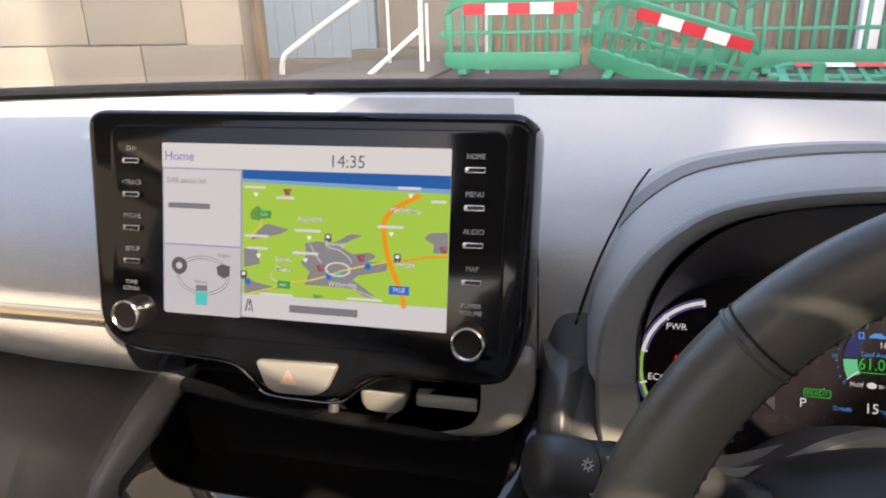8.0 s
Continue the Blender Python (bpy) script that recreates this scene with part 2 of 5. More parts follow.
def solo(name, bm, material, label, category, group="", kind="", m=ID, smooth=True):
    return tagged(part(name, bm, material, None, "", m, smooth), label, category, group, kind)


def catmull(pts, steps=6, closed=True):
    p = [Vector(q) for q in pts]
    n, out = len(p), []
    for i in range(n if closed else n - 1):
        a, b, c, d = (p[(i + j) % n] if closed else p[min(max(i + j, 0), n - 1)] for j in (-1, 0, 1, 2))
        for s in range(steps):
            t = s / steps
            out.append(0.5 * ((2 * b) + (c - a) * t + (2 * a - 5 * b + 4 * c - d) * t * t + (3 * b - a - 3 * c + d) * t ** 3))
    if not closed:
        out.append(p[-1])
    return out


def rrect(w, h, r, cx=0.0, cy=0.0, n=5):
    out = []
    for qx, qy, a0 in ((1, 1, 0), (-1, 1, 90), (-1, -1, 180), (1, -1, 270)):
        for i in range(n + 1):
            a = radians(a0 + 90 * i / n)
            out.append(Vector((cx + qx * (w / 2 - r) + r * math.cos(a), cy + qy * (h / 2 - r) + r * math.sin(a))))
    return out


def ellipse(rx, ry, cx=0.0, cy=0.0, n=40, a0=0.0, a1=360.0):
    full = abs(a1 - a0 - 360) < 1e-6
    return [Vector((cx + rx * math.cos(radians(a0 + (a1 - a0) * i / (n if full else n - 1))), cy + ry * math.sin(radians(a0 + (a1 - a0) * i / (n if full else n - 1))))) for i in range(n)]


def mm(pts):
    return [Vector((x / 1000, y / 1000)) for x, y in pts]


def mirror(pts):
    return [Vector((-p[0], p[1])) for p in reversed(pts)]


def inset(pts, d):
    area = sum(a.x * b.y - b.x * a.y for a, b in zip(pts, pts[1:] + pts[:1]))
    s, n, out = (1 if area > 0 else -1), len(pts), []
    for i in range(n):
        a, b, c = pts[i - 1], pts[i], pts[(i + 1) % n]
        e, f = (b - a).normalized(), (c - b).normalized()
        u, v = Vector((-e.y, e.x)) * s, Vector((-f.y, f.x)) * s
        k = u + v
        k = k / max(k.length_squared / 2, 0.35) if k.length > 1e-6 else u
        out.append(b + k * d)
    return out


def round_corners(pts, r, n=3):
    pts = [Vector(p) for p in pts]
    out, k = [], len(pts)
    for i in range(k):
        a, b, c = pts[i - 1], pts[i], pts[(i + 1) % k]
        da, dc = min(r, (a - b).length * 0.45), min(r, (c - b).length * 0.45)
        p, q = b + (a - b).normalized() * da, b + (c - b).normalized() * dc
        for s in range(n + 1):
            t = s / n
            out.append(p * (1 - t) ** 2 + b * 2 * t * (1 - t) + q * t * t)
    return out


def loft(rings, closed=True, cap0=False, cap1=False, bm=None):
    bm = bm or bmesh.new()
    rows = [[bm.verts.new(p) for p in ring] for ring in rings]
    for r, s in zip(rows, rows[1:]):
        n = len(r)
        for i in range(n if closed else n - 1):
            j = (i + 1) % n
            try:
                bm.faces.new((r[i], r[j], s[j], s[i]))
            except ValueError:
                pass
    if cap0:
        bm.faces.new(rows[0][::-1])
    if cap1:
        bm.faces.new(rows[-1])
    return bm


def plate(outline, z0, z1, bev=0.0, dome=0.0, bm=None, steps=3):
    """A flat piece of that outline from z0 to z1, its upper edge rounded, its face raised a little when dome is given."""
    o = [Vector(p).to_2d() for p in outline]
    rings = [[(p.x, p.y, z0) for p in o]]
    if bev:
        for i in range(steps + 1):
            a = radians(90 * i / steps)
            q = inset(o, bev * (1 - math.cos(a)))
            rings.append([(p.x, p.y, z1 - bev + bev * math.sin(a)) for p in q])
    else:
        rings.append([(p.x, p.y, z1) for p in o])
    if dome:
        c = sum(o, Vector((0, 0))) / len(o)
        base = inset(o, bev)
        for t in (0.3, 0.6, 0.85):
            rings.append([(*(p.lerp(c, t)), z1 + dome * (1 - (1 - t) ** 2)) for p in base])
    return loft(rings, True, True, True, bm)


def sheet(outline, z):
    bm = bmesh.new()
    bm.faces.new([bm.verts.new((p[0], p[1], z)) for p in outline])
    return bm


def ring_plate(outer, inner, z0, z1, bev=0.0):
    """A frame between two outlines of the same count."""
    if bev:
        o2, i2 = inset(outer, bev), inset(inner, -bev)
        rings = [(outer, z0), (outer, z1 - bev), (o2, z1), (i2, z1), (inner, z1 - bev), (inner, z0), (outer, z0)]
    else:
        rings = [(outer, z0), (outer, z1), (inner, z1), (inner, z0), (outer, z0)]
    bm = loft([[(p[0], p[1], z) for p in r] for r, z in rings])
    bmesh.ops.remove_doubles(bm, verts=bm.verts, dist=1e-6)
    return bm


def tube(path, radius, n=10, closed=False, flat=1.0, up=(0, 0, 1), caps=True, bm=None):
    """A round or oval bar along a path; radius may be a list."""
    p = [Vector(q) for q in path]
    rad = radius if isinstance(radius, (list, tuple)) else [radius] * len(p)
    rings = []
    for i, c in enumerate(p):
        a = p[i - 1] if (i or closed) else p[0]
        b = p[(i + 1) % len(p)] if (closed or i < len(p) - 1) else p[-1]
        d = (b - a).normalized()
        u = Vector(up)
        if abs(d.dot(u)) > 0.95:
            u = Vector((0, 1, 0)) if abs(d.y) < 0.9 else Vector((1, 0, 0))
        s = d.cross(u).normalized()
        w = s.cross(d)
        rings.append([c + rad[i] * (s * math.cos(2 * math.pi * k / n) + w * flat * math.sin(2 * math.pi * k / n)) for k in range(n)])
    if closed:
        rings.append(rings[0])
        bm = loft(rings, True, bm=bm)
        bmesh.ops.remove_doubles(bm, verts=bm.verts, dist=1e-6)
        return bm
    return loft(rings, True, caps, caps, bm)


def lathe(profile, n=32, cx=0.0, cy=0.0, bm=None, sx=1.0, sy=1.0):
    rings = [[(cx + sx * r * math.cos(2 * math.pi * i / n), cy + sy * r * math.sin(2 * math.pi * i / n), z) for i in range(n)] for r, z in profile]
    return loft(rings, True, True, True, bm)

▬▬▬

▸ Required task: Give again only the lines that run from the line with "Continue the Blender" to the line with "category, group, kind)". Include both of those lines exactly as written.

▸ Result for this exercise:
Continue the Blender Python (bpy) script that recreates this scene with part 2 of 5. More parts follow.
def solo(name, bm, material, label, category, group="", kind="", m=ID, smooth=True):
    return tagged(part(name, bm, material, None, "", m, smooth), label, category, group, kind)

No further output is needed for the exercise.